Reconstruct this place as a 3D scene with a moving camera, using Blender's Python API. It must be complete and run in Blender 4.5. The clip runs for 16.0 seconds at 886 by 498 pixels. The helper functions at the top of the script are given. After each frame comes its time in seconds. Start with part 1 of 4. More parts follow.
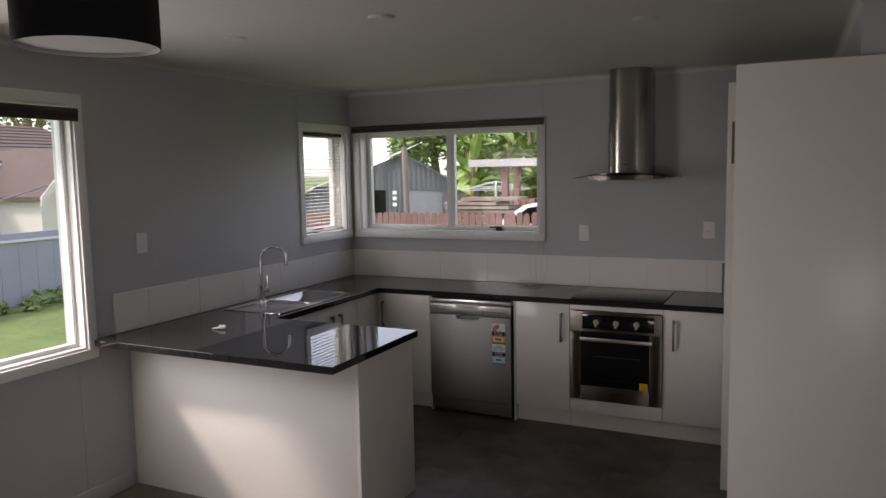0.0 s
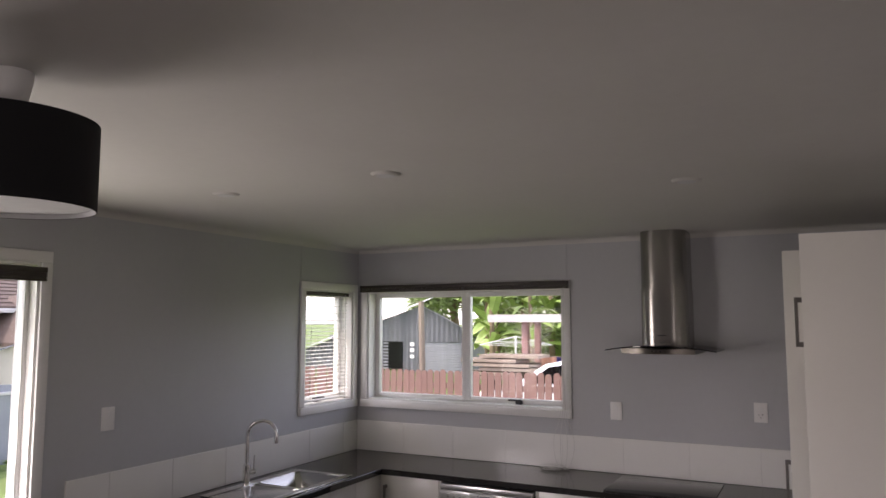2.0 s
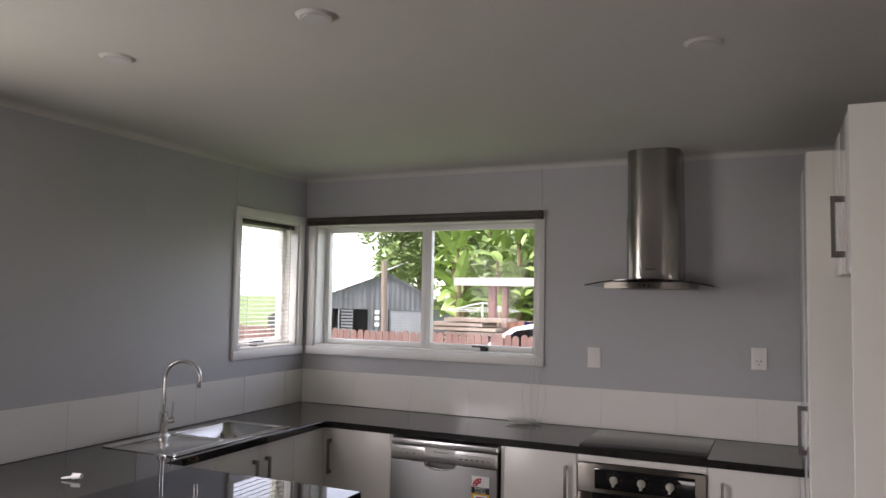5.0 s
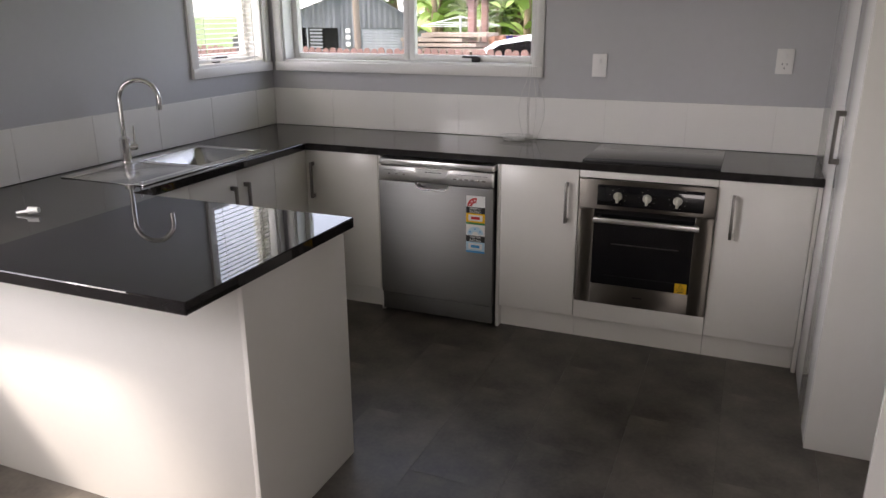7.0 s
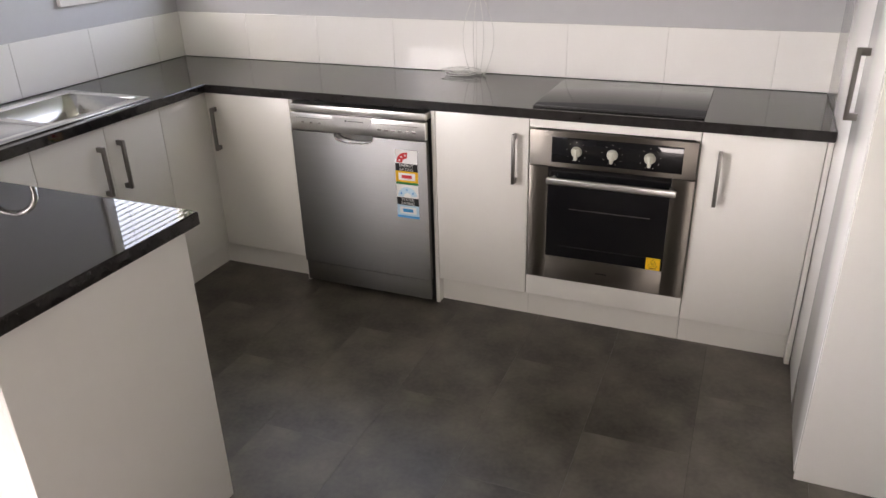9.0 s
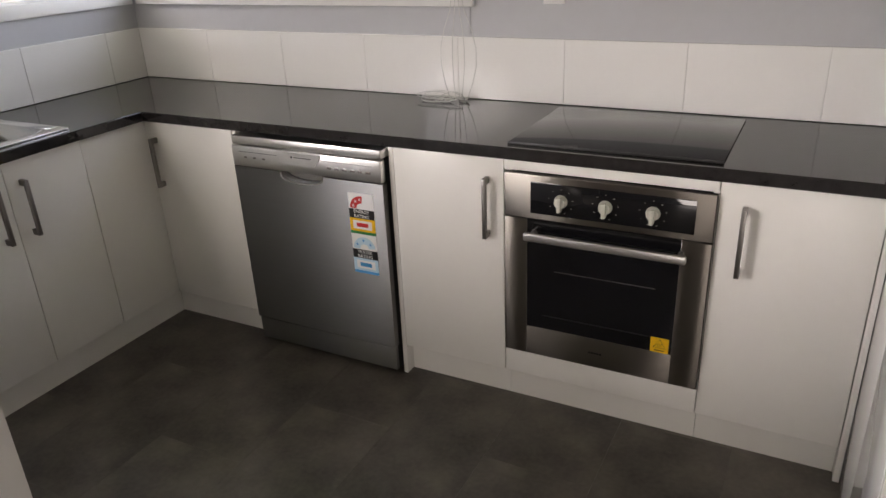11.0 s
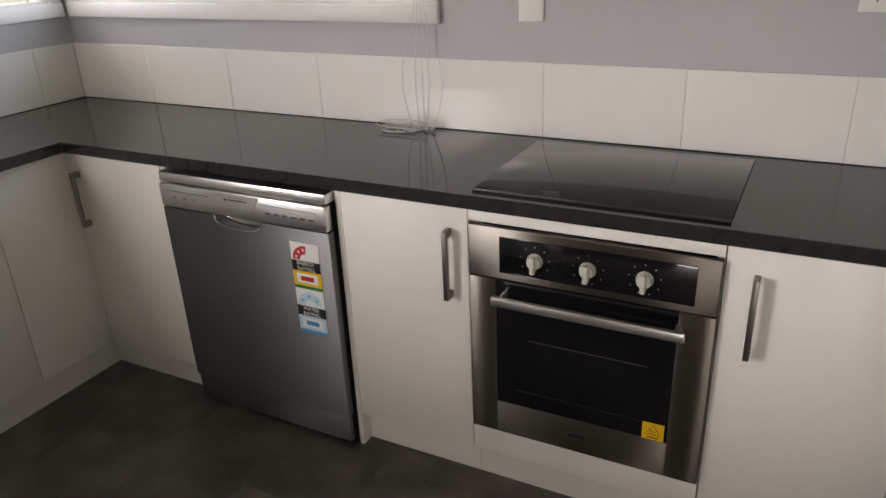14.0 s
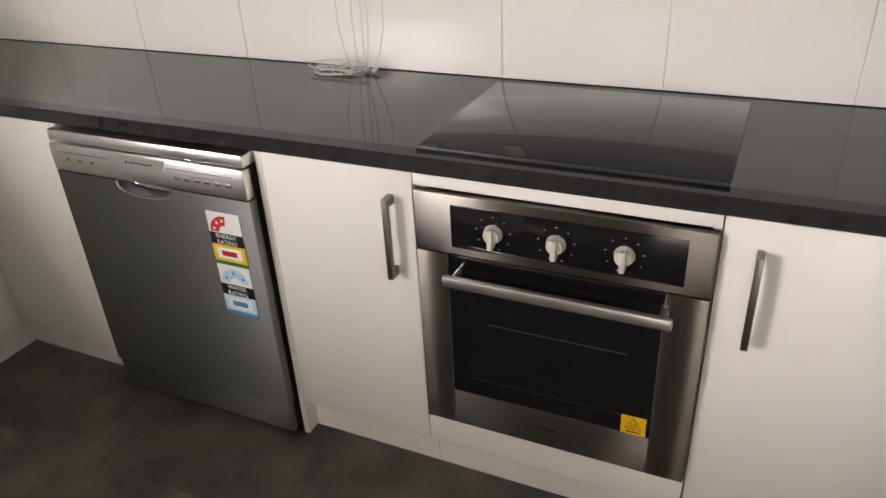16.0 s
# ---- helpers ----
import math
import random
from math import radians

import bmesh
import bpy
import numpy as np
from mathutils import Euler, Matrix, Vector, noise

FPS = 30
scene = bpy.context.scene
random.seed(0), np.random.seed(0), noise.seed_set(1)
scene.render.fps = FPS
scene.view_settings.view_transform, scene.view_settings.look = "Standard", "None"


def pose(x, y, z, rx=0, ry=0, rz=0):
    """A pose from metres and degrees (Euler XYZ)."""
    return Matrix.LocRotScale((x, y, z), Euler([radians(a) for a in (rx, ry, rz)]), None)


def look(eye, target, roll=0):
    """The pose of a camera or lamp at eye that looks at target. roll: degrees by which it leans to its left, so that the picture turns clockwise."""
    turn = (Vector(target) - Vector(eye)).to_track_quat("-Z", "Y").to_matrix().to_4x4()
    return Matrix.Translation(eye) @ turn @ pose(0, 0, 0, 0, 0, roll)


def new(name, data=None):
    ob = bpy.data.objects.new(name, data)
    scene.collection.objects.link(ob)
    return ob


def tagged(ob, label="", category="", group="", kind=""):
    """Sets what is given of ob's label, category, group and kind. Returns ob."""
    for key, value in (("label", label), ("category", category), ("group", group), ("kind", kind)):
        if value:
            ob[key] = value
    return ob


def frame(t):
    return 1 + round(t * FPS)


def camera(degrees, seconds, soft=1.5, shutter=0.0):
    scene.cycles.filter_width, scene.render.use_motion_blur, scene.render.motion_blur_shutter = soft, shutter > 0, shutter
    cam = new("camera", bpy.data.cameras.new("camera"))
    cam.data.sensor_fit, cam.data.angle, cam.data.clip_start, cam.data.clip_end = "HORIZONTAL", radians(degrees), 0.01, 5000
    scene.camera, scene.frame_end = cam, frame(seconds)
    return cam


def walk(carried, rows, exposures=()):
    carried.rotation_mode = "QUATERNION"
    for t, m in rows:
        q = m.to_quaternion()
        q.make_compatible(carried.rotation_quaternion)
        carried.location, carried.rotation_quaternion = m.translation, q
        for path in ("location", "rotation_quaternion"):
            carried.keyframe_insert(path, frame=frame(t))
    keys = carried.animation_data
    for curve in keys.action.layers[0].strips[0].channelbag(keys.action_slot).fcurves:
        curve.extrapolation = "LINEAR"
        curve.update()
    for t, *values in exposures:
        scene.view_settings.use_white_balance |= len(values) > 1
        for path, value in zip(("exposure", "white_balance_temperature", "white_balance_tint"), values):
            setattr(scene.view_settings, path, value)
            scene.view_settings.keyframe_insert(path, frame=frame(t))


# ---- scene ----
cam = camera(62.2, 16.0)
PATH = [
    (0, (0.613, 0.348, 1.728), (-0.244, 2.142, 1.519), -1.1),
    (0.5, (0.586, 0.487, 1.751), (-0.304, 2.275, 1.639), -1.2),
    (1, (0.567, 0.641, 1.78), (-0.356, 2.415, 1.781), -0.9),
    (1.5, (0.515, 0.746, 1.805), (-0.41, 2.516, 1.916), -0.4),
    (2, (0.432, 0.814, 1.838), (-0.47, 2.588, 2.034), 0.0),
    (2.5, (0.369, 0.868, 1.836), (-0.507, 2.646, 2.102), 0.5),
    (3, (0.315, 0.914, 1.837), (-0.532, 2.7, 2.141), 0.2),
    (5.5, (0.161, 1.523, 1.574), (-0.653, 3.349, 1.543), 0.6),
    (6, (0.102, 1.574, 1.578), (-0.687, 3.394, 1.321), -0.0),
    (6.5, (0.018, 1.641, 1.548), (-0.727, 3.437, 1.083), -0.0),
    (7, (-0.022, 1.737, 1.526), (-0.749, 3.496, 0.914), -0.3),
    (7.5, (0.03, 1.9, 1.528), (-0.710, 3.610, 0.803), -0.9),
    (8, (0.079, 2.098, 1.518), (-0.676, 3.776, 0.735), -1.4),
    (8.5, (0.064, 2.281, 1.5), (-0.677, 3.96, 0.706), -1.3),
    (9, (0.015, 2.479, 1.547), (-0.69, 4.149, 0.703), -1.5),
    (9.5, (0.031, 2.671, 1.524), (-0.701, 4.332, 0.683), -1.9),
    (10, (0.095, 2.881, 1.493), (-0.713, 4.512, 0.665), -2.7),
    (12.5, (0.104, 3.281, 1.467), (-0.801, 4.883, 0.682), -2.4),
    (13, (0.117, 3.364, 1.454), (-0.82, 4.956, 0.687), -2.3),
    (13.5, (0.092, 3.457, 1.419), (-0.833, 5.065, 0.672), -1.8),
    (14, (0.025, 3.515, 1.473), (-0.831, 5.133, 0.667), -2.5),
    (14.5, (-0.029, 3.551, 1.472), (-0.829, 5.195, 0.661), -2.3),
    (15, (-0.059, 3.626, 1.455), (-0.83, 5.268, 0.613), -2.7),
    (15.5, (-0.058, 3.717, 1.439), (-0.824, 5.327, 0.531), -3.0),
    (16, (-0.058, 3.815, 1.421), (-0.815, 5.389, 0.447), -3.1),
]
EXPOSURES = [(0, 1.40, 6450, 21), (1.5, 1.56, 6500, 24), (2.0, 1.92, 6550, 25), (3.0, 2.16, 6550, 24), (5.5, 2.16, 6450, 21), (7.0, 2.38, 6450, 19), (8.0, 2.62, 6500, 19), (9.0, 3.5, 6600, 19), (10.0, 3.3, 6700, 18), (12.5, 2.96, 6700, 18), (14.5, 2.95, 6700, 17), (16.0, 3.46, 6700, 17)]
walk(cam, [(t, look(eye, target, roll)) for t, eye, target, roll in PATH], EXPOSURES)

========

• **WHAT IS REQUIRED**:
Give all the lines above again, character for character, without pictures.

• **TASK ANSWER**:
Reconstruct this place as a 3D scene with a moving camera, using Blender's Python API. It must be complete and run in Blender 4.5. The clip runs for 16.0 seconds at 886 by 498 pixels. The helper functions at the top of the script are given. After each frame comes its time in seconds. Start with part 1 of 4. More parts follow.
0.0 s
2.0 s
5.0 s
7.0 s
9.0 s
11.0 s
14.0 s
16.0 s
# ---- helpers ----
import math
import random
from math import radians

import bmesh
import bpy
import numpy as np
from mathutils import Euler, Matrix, Vector, noise

FPS = 30
scene = bpy.context.scene
random.seed(0), np.random.seed(0), noise.seed_set(1)
scene.render.fps = FPS
scene.view_settings.view_transform, scene.view_settings.look = "Standard", "None"


def pose(x, y, z, rx=0, ry=0, rz=0):
    """A pose from metres and degrees (Euler XYZ)."""
    return Matrix.LocRotScale((x, y, z), Euler([radians(a) for a in (rx, ry, rz)]), None)


def look(eye, target, roll=0):
    """The pose of a camera or lamp at eye that looks at target. roll: degrees by which it leans to its left, so that the picture turns clockwise."""
    turn = (Vector(target) - Vector(eye)).to_track_quat("-Z", "Y").to_matrix().to_4x4()
    return Matrix.Translation(eye) @ turn @ pose(0, 0, 0, 0, 0, roll)


def new(name, data=None):
    ob = bpy.data.objects.new(name, data)
    scene.collection.objects.link(ob)
    return ob


def tagged(ob, label="", category="", group="", kind=""):
    """Sets what is given of ob's label, category, group and kind. Returns ob."""
    for key, value in (("label", label), ("category", category), ("group", group), ("kind", kind)):
        if value:
            ob[key] = value
    return ob


def frame(t):
    return 1 + round(t * FPS)


def camera(degrees, seconds, soft=1.5, shutter=0.0):
    scene.cycles.filter_width, scene.render.use_motion_blur, scene.render.motion_blur_shutter = soft, shutter > 0, shutter
    cam = new("camera", bpy.data.cameras.new("camera"))
    cam.data.sensor_fit, cam.data.angle, cam.data.clip_start, cam.data.clip_end = "HORIZONTAL", radians(degrees), 0.01, 5000
    scene.camera, scene.frame_end = cam, frame(seconds)
    return cam


def walk(carried, rows, exposures=()):
    carried.rotation_mode = "QUATERNION"
    for t, m in rows:
        q = m.to_quaternion()
        q.make_compatible(carried.rotation_quaternion)
        carried.location, carried.rotation_quaternion = m.translation, q
        for path in ("location", "rotation_quaternion"):
            carried.keyframe_insert(path, frame=frame(t))
    keys = carried.animation_data
    for curve in keys.action.layers[0].strips[0].channelbag(keys.action_slot).fcurves:
        curve.extrapolation = "LINEAR"
        curve.update()
    for t, *values in exposures:
        scene.view_settings.use_white_balance |= len(values) > 1
        for path, value in zip(("exposure", "white_balance_temperature", "white_balance_tint"), values):
            setattr(scene.view_settings, path, value)
            scene.view_settings.keyframe_insert(path, frame=frame(t))


# ---- scene ----
cam = camera(62.2, 16.0)
PATH = [
    (0, (0.613, 0.348, 1.728), (-0.244, 2.142, 1.519), -1.1),
    (0.5, (0.586, 0.487, 1.751), (-0.304, 2.275, 1.639), -1.2),
    (1, (0.567, 0.641, 1.78), (-0.356, 2.415, 1.781), -0.9),
    (1.5, (0.515, 0.746, 1.805), (-0.41, 2.516, 1.916), -0.4),
    (2, (0.432, 0.814, 1.838), (-0.47, 2.588, 2.034), 0.0),
    (2.5, (0.369, 0.868, 1.836), (-0.507, 2.646, 2.102), 0.5),
    (3, (0.315, 0.914, 1.837), (-0.532, 2.7, 2.141), 0.2),
    (5.5, (0.161, 1.523, 1.574), (-0.653, 3.349, 1.543), 0.6),
    (6, (0.102, 1.574, 1.578), (-0.687, 3.394, 1.321), -0.0),
    (6.5, (0.018, 1.641, 1.548), (-0.727, 3.437, 1.083), -0.0),
    (7, (-0.022, 1.737, 1.526), (-0.749, 3.496, 0.914), -0.3),
    (7.5, (0.03, 1.9, 1.528), (-0.710, 3.610, 0.803), -0.9),
    (8, (0.079, 2.098, 1.518), (-0.676, 3.776, 0.735), -1.4),
    (8.5, (0.064, 2.281, 1.5), (-0.677, 3.96, 0.706), -1.3),
    (9, (0.015, 2.479, 1.547), (-0.69, 4.149, 0.703), -1.5),
    (9.5, (0.031, 2.671, 1.524), (-0.701, 4.332, 0.683), -1.9),
    (10, (0.095, 2.881, 1.493), (-0.713, 4.512, 0.665), -2.7),
    (12.5, (0.104, 3.281, 1.467), (-0.801, 4.883, 0.682), -2.4),
    (13, (0.117, 3.364, 1.454), (-0.82, 4.956, 0.687), -2.3),
    (13.5, (0.092, 3.457, 1.419), (-0.833, 5.065, 0.672), -1.8),
    (14, (0.025, 3.515, 1.473), (-0.831, 5.133, 0.667), -2.5),
    (14.5, (-0.029, 3.551, 1.472), (-0.829, 5.195, 0.661), -2.3),
    (15, (-0.059, 3.626, 1.455), (-0.83, 5.268, 0.613), -2.7),
    (15.5, (-0.058, 3.717, 1.439), (-0.824, 5.327, 0.531), -3.0),
    (16, (-0.058, 3.815, 1.421), (-0.815, 5.389, 0.447), -3.1),
]
EXPOSURES = [(0, 1.40, 6450, 21), (1.5, 1.56, 6500, 24), (2.0, 1.92, 6550, 25), (3.0, 2.16, 6550, 24), (5.5, 2.16, 6450, 21), (7.0, 2.38, 6450, 19), (8.0, 2.62, 6500, 19), (9.0, 3.5, 6600, 19), (10.0, 3.3, 6700, 18), (12.5, 2.96, 6700, 18), (14.5, 2.95, 6700, 17), (16.0, 3.46, 6700, 17)]
walk(cam, [(t, look(eye, target, roll)) for t, eye, target, roll in PATH], EXPOSURES)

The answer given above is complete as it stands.